The chair confirmed this is a longer term group and scope will look beyond COVID, emphasising the need to think beyond ventilation and filtration, and consider how we can learn from issues faced in the past. 

The group highlighted that longer term thinking should also consider water and waste water and the relationship to risks in the built environment, and that some mitigation behaviours are 'transportable' and helpful across environments.

Members were invited to provide additional comments by COP Friday 16 September via secretariat mailbox:

Discuss and agree work plan

An SG official introduced the draft work plan, explaining it is a live document and will be shaped by members.

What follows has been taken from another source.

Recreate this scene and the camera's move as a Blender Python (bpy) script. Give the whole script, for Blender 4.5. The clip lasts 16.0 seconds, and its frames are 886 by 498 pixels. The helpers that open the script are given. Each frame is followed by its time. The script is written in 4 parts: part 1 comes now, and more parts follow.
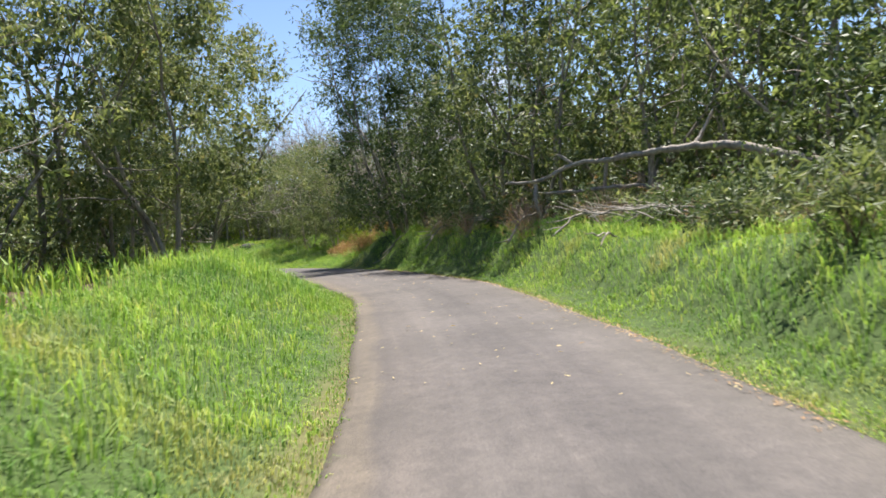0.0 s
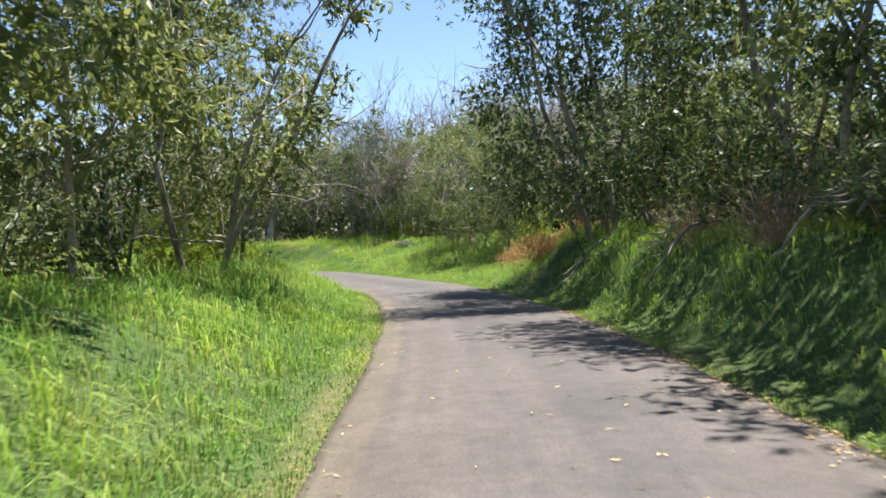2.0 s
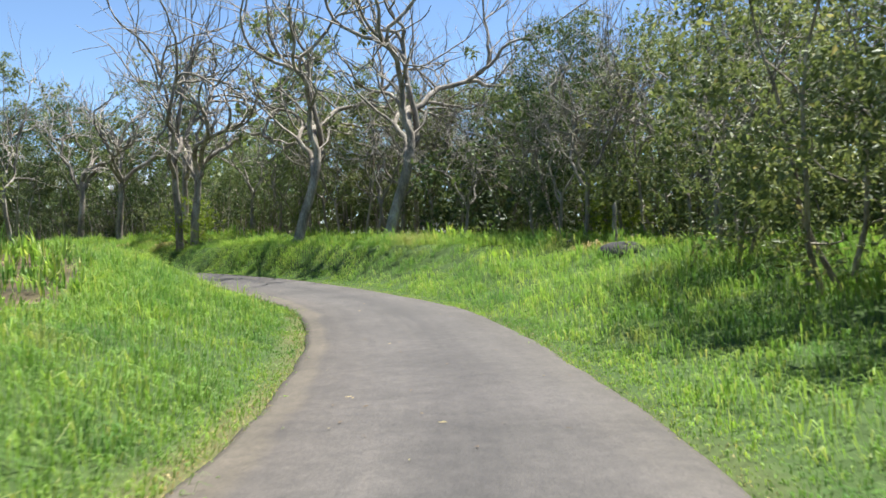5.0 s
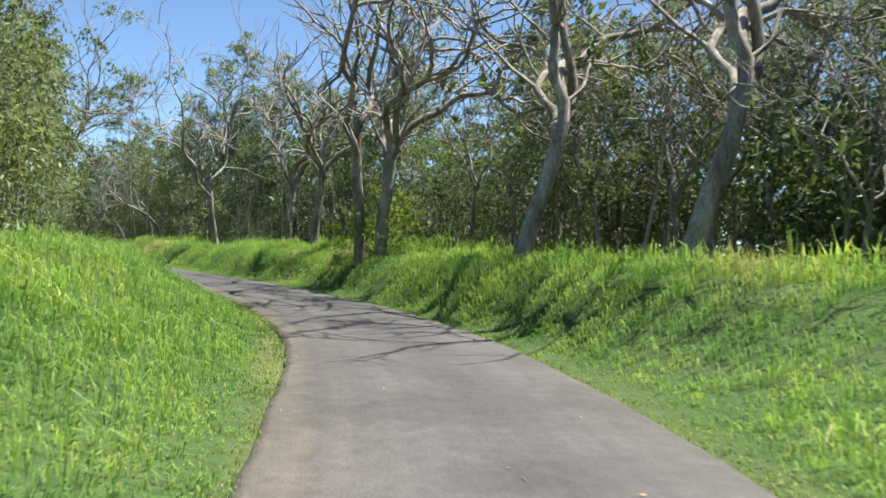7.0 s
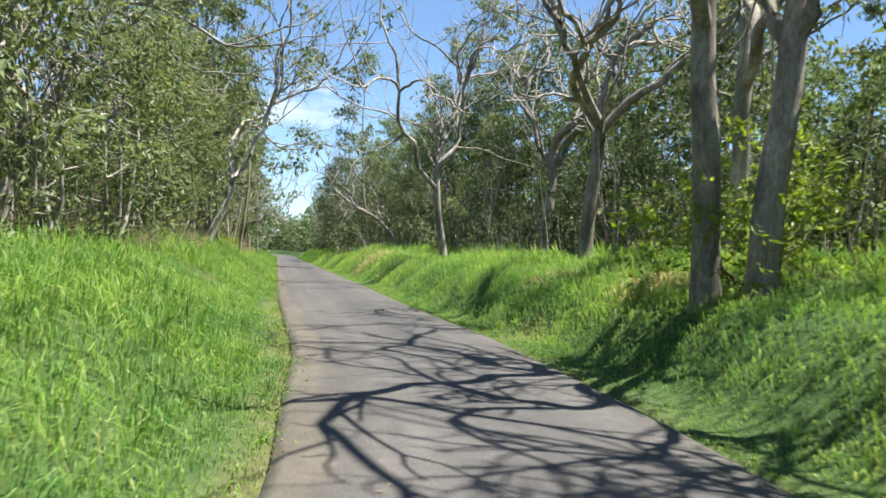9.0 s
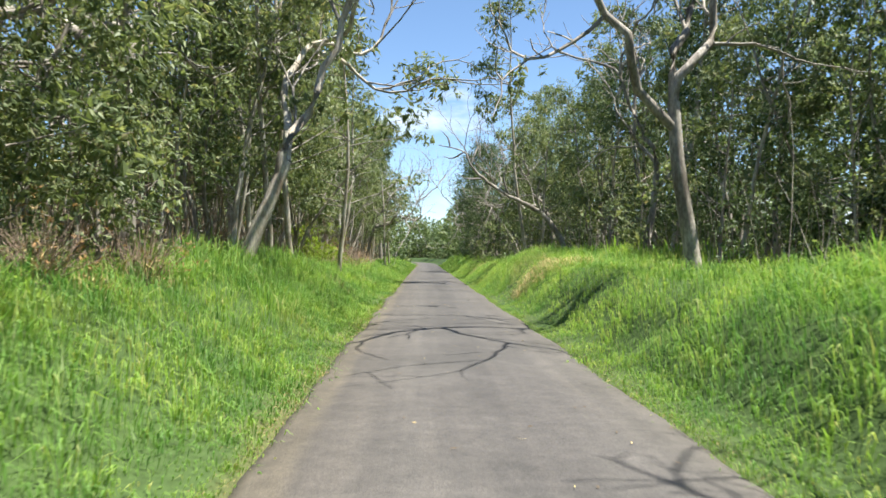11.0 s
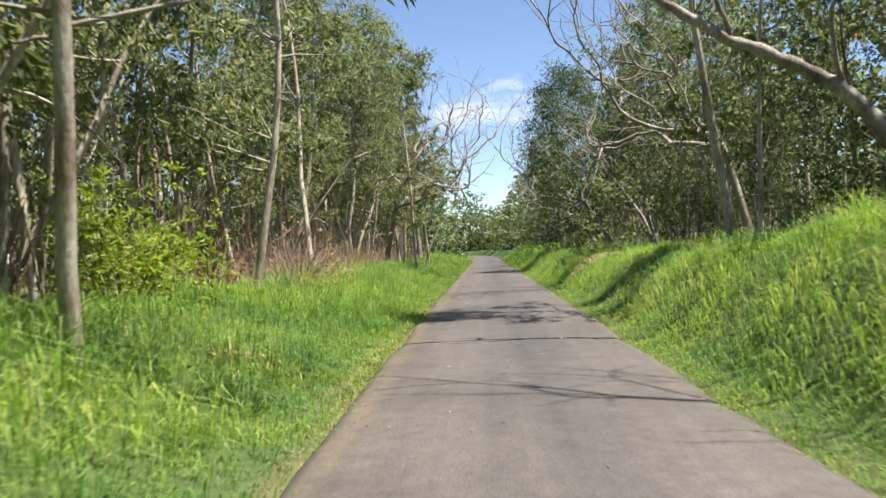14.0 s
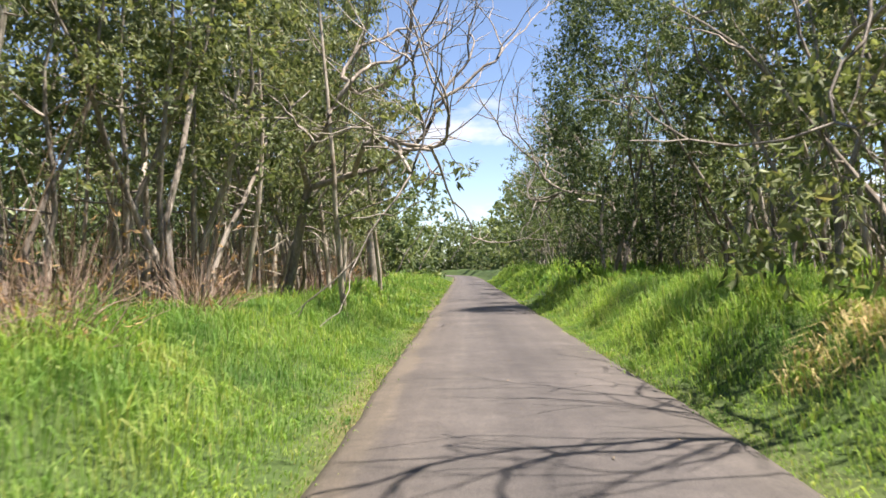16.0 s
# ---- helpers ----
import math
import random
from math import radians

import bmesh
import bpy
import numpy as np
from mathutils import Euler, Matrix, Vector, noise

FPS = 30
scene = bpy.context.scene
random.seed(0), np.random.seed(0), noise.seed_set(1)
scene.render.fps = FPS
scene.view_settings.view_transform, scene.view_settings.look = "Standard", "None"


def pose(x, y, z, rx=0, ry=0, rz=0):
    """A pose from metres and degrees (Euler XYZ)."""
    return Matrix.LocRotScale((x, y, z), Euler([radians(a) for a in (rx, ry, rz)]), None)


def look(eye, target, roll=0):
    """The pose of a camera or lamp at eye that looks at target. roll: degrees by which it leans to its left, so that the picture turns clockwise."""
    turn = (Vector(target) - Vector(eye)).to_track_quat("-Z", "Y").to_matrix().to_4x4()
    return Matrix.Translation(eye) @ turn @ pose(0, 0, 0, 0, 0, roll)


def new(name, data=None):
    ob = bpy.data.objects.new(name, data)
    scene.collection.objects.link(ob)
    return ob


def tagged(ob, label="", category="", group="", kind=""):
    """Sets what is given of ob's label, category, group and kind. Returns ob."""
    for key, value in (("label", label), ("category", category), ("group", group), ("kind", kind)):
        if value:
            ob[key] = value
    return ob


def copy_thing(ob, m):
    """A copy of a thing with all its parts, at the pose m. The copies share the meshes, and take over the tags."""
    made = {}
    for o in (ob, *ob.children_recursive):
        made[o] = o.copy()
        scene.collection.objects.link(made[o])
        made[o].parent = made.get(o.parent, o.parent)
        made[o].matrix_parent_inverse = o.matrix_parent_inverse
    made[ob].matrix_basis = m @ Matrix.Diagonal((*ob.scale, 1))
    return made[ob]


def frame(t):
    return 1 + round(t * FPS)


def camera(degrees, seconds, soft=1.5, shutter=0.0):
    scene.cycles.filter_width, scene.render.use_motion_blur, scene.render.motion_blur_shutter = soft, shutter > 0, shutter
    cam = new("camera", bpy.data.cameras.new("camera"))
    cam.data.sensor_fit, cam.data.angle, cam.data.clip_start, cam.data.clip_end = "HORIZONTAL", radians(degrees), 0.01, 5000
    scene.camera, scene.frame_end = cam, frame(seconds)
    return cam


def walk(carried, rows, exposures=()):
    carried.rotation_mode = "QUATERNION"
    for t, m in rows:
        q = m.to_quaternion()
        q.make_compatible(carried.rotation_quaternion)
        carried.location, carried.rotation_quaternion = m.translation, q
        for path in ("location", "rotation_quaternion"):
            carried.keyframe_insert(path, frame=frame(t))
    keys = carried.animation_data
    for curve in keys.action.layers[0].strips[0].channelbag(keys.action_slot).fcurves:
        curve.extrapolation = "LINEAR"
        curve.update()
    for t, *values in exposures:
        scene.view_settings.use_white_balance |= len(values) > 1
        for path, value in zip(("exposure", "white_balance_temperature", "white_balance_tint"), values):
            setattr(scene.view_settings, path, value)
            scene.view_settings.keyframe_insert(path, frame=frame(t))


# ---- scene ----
cam = camera(55.1, 16.0, soft=1.6, shutter=0.15)
PATH = [
    (0, (-51.531, -90.865, 1.567), (-49.577, -90.444, 1.485), -5.2),
    (0.5, (-47.535, -90.279, 1.477), (-45.624, -89.693, 1.411), -3.2),
    (1, (-43.872, -89.461, 1.424), (-42.003, -88.754, 1.359), -2.5),
    (1.5, (-40.4, -88.469, 1.38), (-38.575, -87.653, 1.312), -3.1),
    (2, (-37.31, -87.331, 1.338), (-35.518, -86.444, 1.288), -3.7),
    (2.5, (-34.065, -85.931, 1.28), (-32.309, -84.973, 1.243), -3.7),
    (3, (-30.756, -84.289, 1.264), (-29.04, -83.262, 1.223), -3.0),
    (3.5, (-27.361, -82.507, 1.169), (-25.686, -81.415, 1.12), -2.2),
    (3.7, (-26.074, -81.821, 1.148), (-24.417, -80.703, 1.1), -2.0),
    (5.8, (-12.529, -73.164, 0.803), (-11.241, -71.634, 0.808), 0.6),
    (6, (-11.554, -72.062, 0.805), (-10.321, -70.487, 0.814), 1.2),
    (6.5, (-9.589, -69.579, 0.838), (-8.486, -67.911, 0.856), 2.1),
    (7, (-7.878, -66.794, 0.888), (-6.914, -65.042, 0.915), 2.5),
    (7.5, (-6.246, -63.54, 0.929), (-5.437, -61.711, 0.963), 2.9),
    (8, (-4.886, -60.258, 0.979), (-4.225, -58.37, 1.014), 3.1),
    (8.5, (-3.815, -56.688, 1.031), (-3.302, -54.756, 1.065), 3.7),
    (9, (-3.063, -53.323, 1.081), (-2.679, -51.36, 1.106), 3.3),
    (9.5, (-2.543, -49.617, 1.114), (-2.281, -47.634, 1.13), 1.9),
    (10, (-2.332, -45.655, 1.133), (-2.157, -43.662, 1.146), 1.2),
    (10.2, (-2.258, -44.16, 1.191), (-2.111, -42.165, 1.205), 1.2),
    (12.3, (-1.695, -28.833, 1.293), (-1.758, -26.835, 1.32), 0.0),
    (12.5, (-1.713, -27.253, 1.306), (-1.782, -25.254, 1.331), -0.2),
    (13, (-1.771, -23.045, 1.304), (-1.848, -21.046, 1.323), -1.2),
    (13.5, (-1.807, -19.158, 1.277), (-1.891, -17.16, 1.29), -1.8),
    (14, (-1.82, -14.897, 1.275), (-1.916, -12.9, 1.28), -2.3),
    (14.5, (-1.904, -10.39, 1.3), (-2.009, -8.393, 1.297), -2.9),
    (15, (-1.966, -5.982, 1.388), (-2.068, -3.985, 1.384), -2.8),
    (15.5, (-2.067, -1.259, 1.34), (-2.141, 0.74, 1.358), -1.3),
    (16, (-2.047, 3.018, 1.365), (-2.094, 5.017, 1.41), -1.2),
]
walk(cam, [(t, look(eye, target, roll)) for t, eye, target, roll in PATH], exposures=[(0, 1.3, 6450, 14), (3, 1.5, 6350, 13), (6, 1.2, 6150, 6), (7.5, 1.25, 6150, 6), (10, 1.42, 6200, 6), (12.5, 1.3, 6450, 7), (14.5, 1.3, 6650, 14), (16, 1.42, 6750, 17)])

# ---- light ----
SUN_TO = Vector((0.98, -0.19, 0.0)).normalized()      # towards the sun, on the ground
SUN_UP = radians(70)
sun_data = bpy.data.lights.new("sun", "SUN")
sun_data.energy, sun_data.angle, sun_data.color = 5.0, radians(0.53), (1.0, 0.95, 0.86)
sun = new("sun", sun_data)
sun_way = Vector((SUN_TO.x * math.cos(SUN_UP), SUN_TO.y * math.cos(SUN_UP), math.sin(SUN_UP)))
sun.matrix_world = Matrix.Translation((0, -40, 60)) @ (-sun_way).to_track_quat("-Z", "Y").to_matrix().to_4x4()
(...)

The chair invited members to suggest emerging issues and potential topics for discussion to shape the work plan e.g. ‘warm banks’ this Winter. The group discussed the concept of ‘warm banks’, highlighting that guidance would be beneficial to local governments to ensure ‘warm banks’ operate safely. The Cross-Government Analytical Group on the cost of living crisis are currently looking at examples of ‘warm banks’.

The group noted that we should look at the work of the group holistically and consider how to co-produce messaging to cover a range of issues e.g. cost of living crisis and increased prevalence of respiratory infections. 

Presentation on governance

An SG official provided an overview of governance, confirming the Adaptations Expert Advisory Group will report to the Adaptations Steering Group (a Scottish Government cross-government group). The Four Harms Group programme board will oversee the work of both groups. 

AOB, next meeting and close

The chair thanked members for volunteering their time and valuable contributions.